# [What is being asked]
Copy each line of the data below exactly, leaving out pictures.
═══ Given material ═══
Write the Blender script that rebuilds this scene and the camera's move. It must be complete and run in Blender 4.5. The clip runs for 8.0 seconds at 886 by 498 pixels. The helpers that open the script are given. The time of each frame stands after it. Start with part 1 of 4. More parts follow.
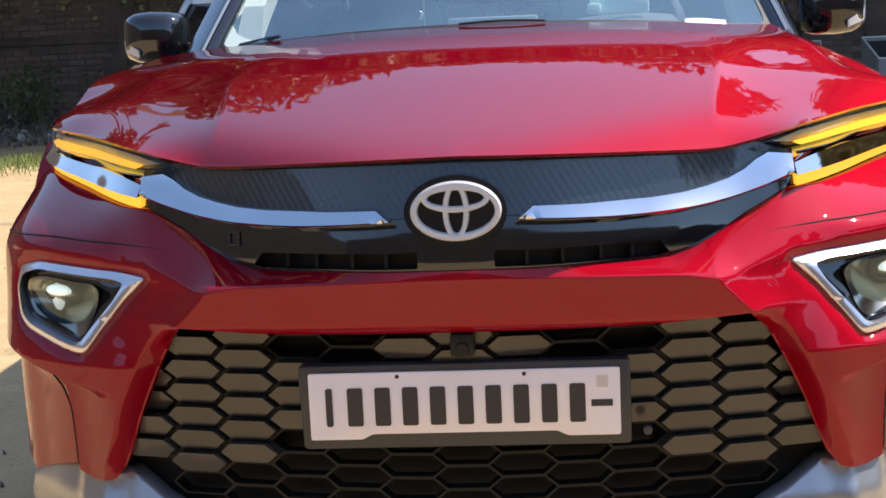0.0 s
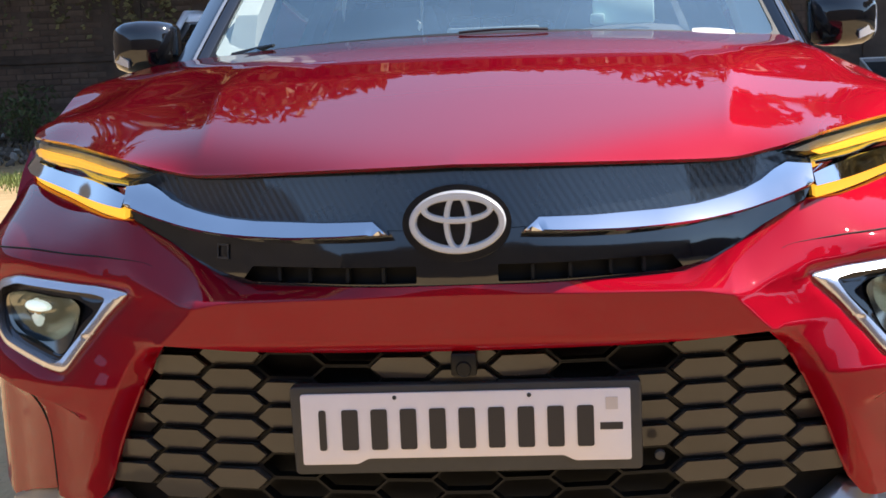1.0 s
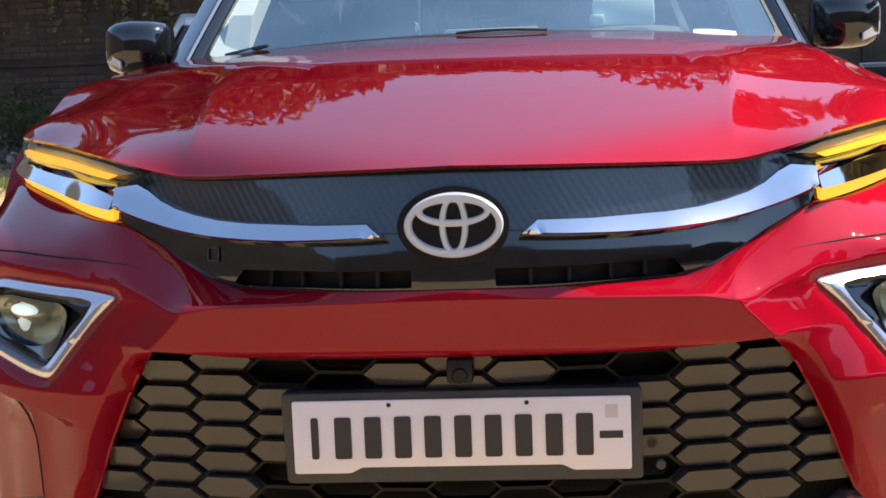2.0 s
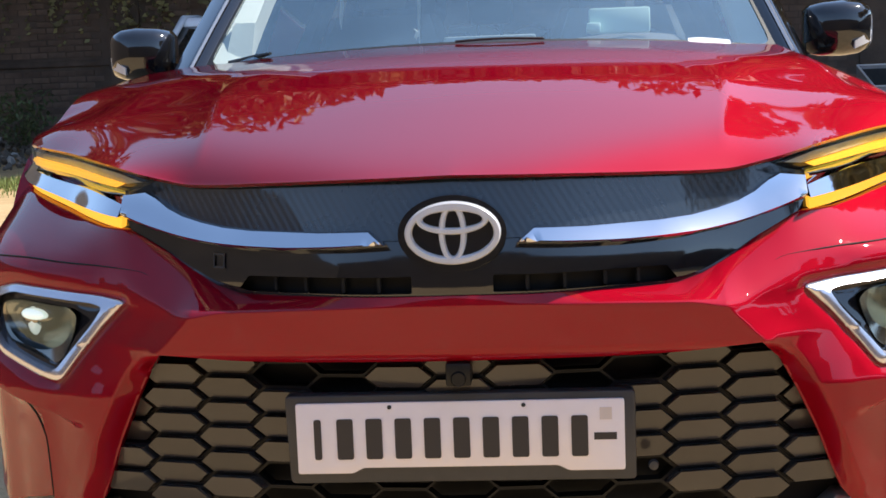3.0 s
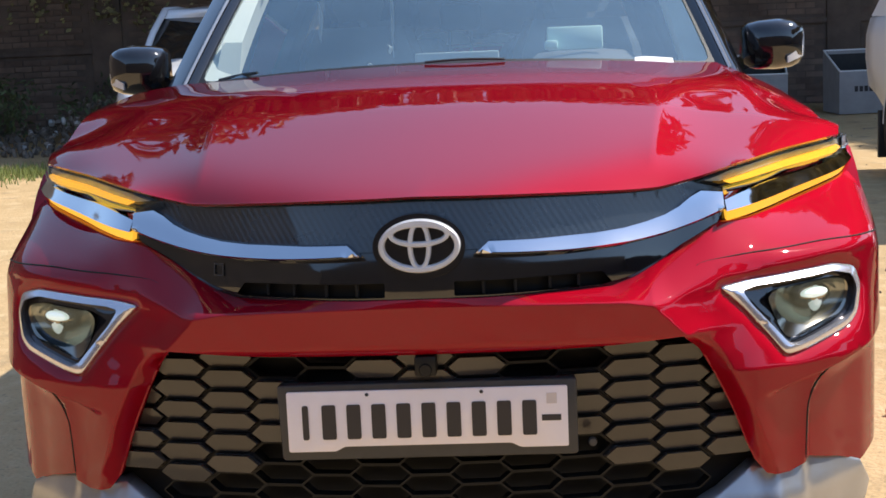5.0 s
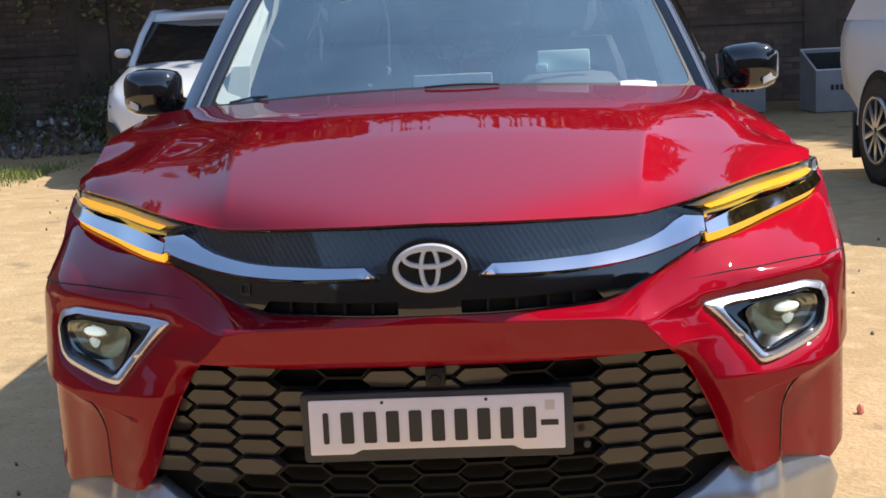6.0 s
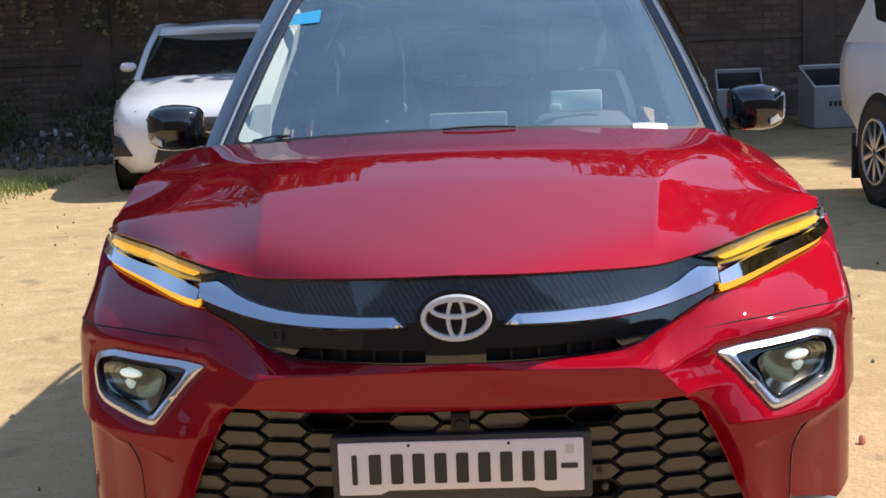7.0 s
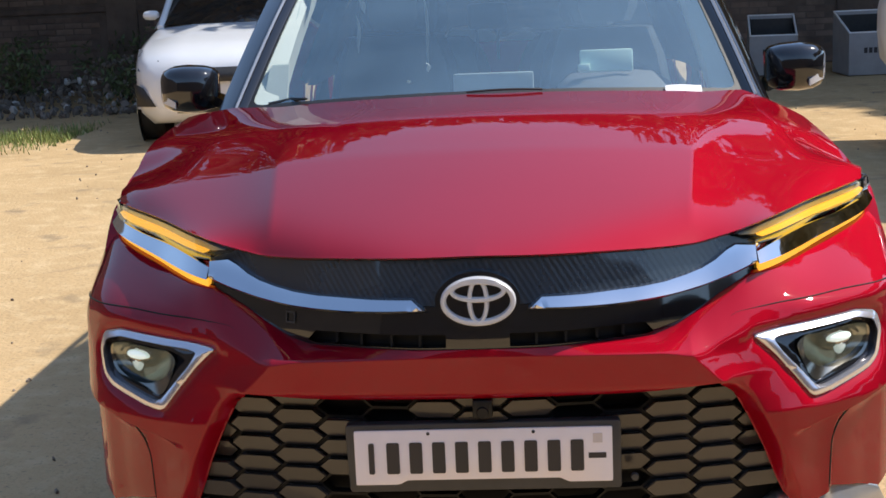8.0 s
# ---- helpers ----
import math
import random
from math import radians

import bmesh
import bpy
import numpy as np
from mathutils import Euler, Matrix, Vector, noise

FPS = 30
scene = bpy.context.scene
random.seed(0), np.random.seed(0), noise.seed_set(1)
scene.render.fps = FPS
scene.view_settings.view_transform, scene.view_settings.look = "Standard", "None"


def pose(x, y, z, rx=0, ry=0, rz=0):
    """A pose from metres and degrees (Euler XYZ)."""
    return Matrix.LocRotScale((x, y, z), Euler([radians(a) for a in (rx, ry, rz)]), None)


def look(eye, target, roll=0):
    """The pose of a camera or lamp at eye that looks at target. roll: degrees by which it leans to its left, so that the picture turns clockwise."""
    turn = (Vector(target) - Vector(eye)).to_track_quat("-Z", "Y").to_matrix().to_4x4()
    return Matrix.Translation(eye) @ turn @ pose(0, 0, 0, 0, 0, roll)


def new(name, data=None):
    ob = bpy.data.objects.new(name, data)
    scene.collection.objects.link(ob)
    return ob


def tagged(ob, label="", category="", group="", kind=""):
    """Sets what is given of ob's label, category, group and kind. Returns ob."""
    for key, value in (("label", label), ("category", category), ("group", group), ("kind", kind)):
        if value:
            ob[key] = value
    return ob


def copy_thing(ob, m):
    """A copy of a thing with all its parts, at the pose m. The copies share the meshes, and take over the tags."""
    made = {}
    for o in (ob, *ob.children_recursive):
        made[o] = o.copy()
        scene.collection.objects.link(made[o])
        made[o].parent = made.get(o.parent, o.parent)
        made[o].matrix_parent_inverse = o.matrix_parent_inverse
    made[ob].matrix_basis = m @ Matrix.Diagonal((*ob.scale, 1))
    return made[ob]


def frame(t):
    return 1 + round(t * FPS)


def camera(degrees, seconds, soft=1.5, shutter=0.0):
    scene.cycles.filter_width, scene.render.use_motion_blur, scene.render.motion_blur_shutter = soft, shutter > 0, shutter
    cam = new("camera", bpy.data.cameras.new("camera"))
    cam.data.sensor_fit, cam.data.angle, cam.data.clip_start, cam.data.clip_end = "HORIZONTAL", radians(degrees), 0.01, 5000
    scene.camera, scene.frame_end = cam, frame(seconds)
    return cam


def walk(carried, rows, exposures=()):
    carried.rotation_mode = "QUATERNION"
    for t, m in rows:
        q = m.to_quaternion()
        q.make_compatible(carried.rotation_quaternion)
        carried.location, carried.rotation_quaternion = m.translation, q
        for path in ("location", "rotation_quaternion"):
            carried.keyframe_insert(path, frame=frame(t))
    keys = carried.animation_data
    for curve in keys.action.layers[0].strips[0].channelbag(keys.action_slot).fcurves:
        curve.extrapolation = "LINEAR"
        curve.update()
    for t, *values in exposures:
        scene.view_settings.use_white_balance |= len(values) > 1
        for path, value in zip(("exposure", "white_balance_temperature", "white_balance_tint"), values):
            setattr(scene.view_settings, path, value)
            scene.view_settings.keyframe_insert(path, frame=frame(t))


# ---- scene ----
═══
# [Task response]
Write the Blender script that rebuilds this scene and the camera's move. It must be complete and run in Blender 4.5. The clip runs for 8.0 seconds at 886 by 498 pixels. The helpers that open the script are given. The time of each frame stands after it. Start with part 1 of 4. More parts follow.
0.0 s
1.0 s
2.0 s
3.0 s
5.0 s
6.0 s
7.0 s
8.0 s
# ---- helpers ----
import math
import random
from math import radians

import bmesh
import bpy
import numpy as np
from mathutils import Euler, Matrix, Vector, noise

FPS = 30
scene = bpy.context.scene
random.seed(0), np.random.seed(0), noise.seed_set(1)
scene.render.fps = FPS
scene.view_settings.view_transform, scene.view_settings.look = "Standard", "None"


def pose(x, y, z, rx=0, ry=0, rz=0):
    """A pose from metres and degrees (Euler XYZ)."""
    return Matrix.LocRotScale((x, y, z), Euler([radians(a) for a in (rx, ry, rz)]), None)


def look(eye, target, roll=0):
    """The pose of a camera or lamp at eye that looks at target. roll: degrees by which it leans to its left, so that the picture turns clockwise."""
    turn = (Vector(target) - Vector(eye)).to_track_quat("-Z", "Y").to_matrix().to_4x4()
    return Matrix.Translation(eye) @ turn @ pose(0, 0, 0, 0, 0, roll)


def new(name, data=None):
    ob = bpy.data.objects.new(name, data)
    scene.collection.objects.link(ob)
    return ob


def tagged(ob, label="", category="", group="", kind=""):
    """Sets what is given of ob's label, category, group and kind. Returns ob."""
    for key, value in (("label", label), ("category", category), ("group", group), ("kind", kind)):
        if value:
            ob[key] = value
    return ob


def copy_thing(ob, m):
    """A copy of a thing with all its parts, at the pose m. The copies share the meshes, and take over the tags."""
    made = {}
    for o in (ob, *ob.children_recursive):
        made[o] = o.copy()
        scene.collection.objects.link(made[o])
        made[o].parent = made.get(o.parent, o.parent)
        made[o].matrix_parent_inverse = o.matrix_parent_inverse
    made[ob].matrix_basis = m @ Matrix.Diagonal((*ob.scale, 1))
    return made[ob]


def frame(t):
    return 1 + round(t * FPS)


def camera(degrees, seconds, soft=1.5, shutter=0.0):
    scene.cycles.filter_width, scene.render.use_motion_blur, scene.render.motion_blur_shutter = soft, shutter > 0, shutter
    cam = new("camera", bpy.data.cameras.new("camera"))
    cam.data.sensor_fit, cam.data.angle, cam.data.clip_start, cam.data.clip_end = "HORIZONTAL", radians(degrees), 0.01, 5000
    scene.camera, scene.frame_end = cam, frame(seconds)
    return cam


def walk(carried, rows, exposures=()):
    carried.rotation_mode = "QUATERNION"
    for t, m in rows:
        q = m.to_quaternion()
        q.make_compatible(carried.rotation_quaternion)
        carried.location, carried.rotation_quaternion = m.translation, q
        for path in ("location", "rotation_quaternion"):
            carried.keyframe_insert(path, frame=frame(t))
    keys = carried.animation_data
    for curve in keys.action.layers[0].strips[0].channelbag(keys.action_slot).fcurves:
        curve.extrapolation = "LINEAR"
        curve.update()
    for t, *values in exposures:
        scene.view_settings.use_white_balance |= len(values) > 1
        for path, value in zip(("exposure", "white_balance_temperature", "white_balance_tint"), values):
            setattr(scene.view_settings, path, value)
            scene.view_settings.keyframe_insert(path, frame=frame(t))


# ---- scene ----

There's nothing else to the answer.